Karoline Wowra (TU Darmstadt) discussed the importance of nitrogen in LCA. An over-abundance of nitrogen from agricultural or fossil fuel production can lead to eutrophication, algal blooms, and oxygen depletion in freshwater ecosystems. Many LCA models already account for nitrogen levels but there are many regional differences in nitrogen levels and cycles. Wowra’s group compared different LCA methods to see if nitrogen levels were being incorporated accurately. She found that the specific nitrogen compounds studied and the geography of the region influenced how applicable the existing LCA methods were for a particular area under consideration. Wowra suggested that researchers select LCA methods depending on the goal or scope of the study, for example, an LCA focused on agricultural impacts should include more accurate measurements of specific nitrogen compounds relative to agricultural soil.

Bernard De Caevel at RDC Environment examined using a resource’s market price as a basis for its value within LCA. This project focused on the use of a non-renewable resource’s monetary value as a proxy for that resource’s environmental value. De Caevel and his team found that a material’s market price can be a valid substitute for determining value, but that social and market forces on a resource’s price still needs to be taken into account.

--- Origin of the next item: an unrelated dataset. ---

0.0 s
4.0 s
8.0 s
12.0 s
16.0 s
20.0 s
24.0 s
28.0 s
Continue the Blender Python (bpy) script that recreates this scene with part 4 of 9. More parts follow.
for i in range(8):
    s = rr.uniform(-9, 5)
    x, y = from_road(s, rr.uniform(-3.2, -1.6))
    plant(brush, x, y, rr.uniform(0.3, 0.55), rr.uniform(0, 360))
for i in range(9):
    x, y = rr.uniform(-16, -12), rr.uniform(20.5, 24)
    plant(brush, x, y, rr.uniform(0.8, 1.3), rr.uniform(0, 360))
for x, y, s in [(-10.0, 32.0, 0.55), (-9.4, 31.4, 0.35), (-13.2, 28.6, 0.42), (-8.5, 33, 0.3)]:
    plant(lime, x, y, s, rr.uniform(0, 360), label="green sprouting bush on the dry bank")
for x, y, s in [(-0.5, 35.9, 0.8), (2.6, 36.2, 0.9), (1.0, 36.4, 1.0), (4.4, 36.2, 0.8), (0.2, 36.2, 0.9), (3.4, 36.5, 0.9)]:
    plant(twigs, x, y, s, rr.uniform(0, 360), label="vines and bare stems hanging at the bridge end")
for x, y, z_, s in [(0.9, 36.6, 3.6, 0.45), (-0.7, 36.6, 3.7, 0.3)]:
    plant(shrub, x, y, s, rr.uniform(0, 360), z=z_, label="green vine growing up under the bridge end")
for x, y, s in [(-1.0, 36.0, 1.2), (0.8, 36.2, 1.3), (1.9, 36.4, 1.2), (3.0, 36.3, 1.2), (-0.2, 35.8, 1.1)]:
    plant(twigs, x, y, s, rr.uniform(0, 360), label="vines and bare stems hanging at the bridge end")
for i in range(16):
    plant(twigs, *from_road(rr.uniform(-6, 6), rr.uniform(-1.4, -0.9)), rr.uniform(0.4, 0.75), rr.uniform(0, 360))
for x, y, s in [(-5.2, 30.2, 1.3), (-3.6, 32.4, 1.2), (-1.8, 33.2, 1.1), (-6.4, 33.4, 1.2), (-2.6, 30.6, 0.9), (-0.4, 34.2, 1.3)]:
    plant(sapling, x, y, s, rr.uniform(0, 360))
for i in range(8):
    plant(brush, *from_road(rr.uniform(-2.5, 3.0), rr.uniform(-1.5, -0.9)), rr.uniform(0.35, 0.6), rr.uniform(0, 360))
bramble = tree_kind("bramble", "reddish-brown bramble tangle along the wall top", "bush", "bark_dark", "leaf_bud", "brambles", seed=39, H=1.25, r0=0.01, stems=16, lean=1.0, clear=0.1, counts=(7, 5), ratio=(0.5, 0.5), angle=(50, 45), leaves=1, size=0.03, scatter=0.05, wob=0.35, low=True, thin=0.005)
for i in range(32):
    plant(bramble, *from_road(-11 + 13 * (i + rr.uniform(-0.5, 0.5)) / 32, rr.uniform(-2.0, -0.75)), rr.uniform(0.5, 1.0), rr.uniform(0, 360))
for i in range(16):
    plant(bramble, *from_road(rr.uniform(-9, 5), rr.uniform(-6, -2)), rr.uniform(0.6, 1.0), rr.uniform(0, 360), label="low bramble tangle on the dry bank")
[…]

His group will continue to develop other ways to determine the value of minerals and fossil reserves for completing LCAs on products which use those non-renewable resources.

What’s next for life cycle analysis, circular economy, and SETAC?

LCA is just one way that science is helping companies make greener products for consumers looking for safe and sustainable products. The SETAC Brussels meeting provided a forum for these researchers to discuss the challenges and considerations needed to apply these methods to address real-world challenges. SETAC will continue to play a role in the future of LCA as a place for researchers in the field to work together towards making the vision of a clean circular economy a reality.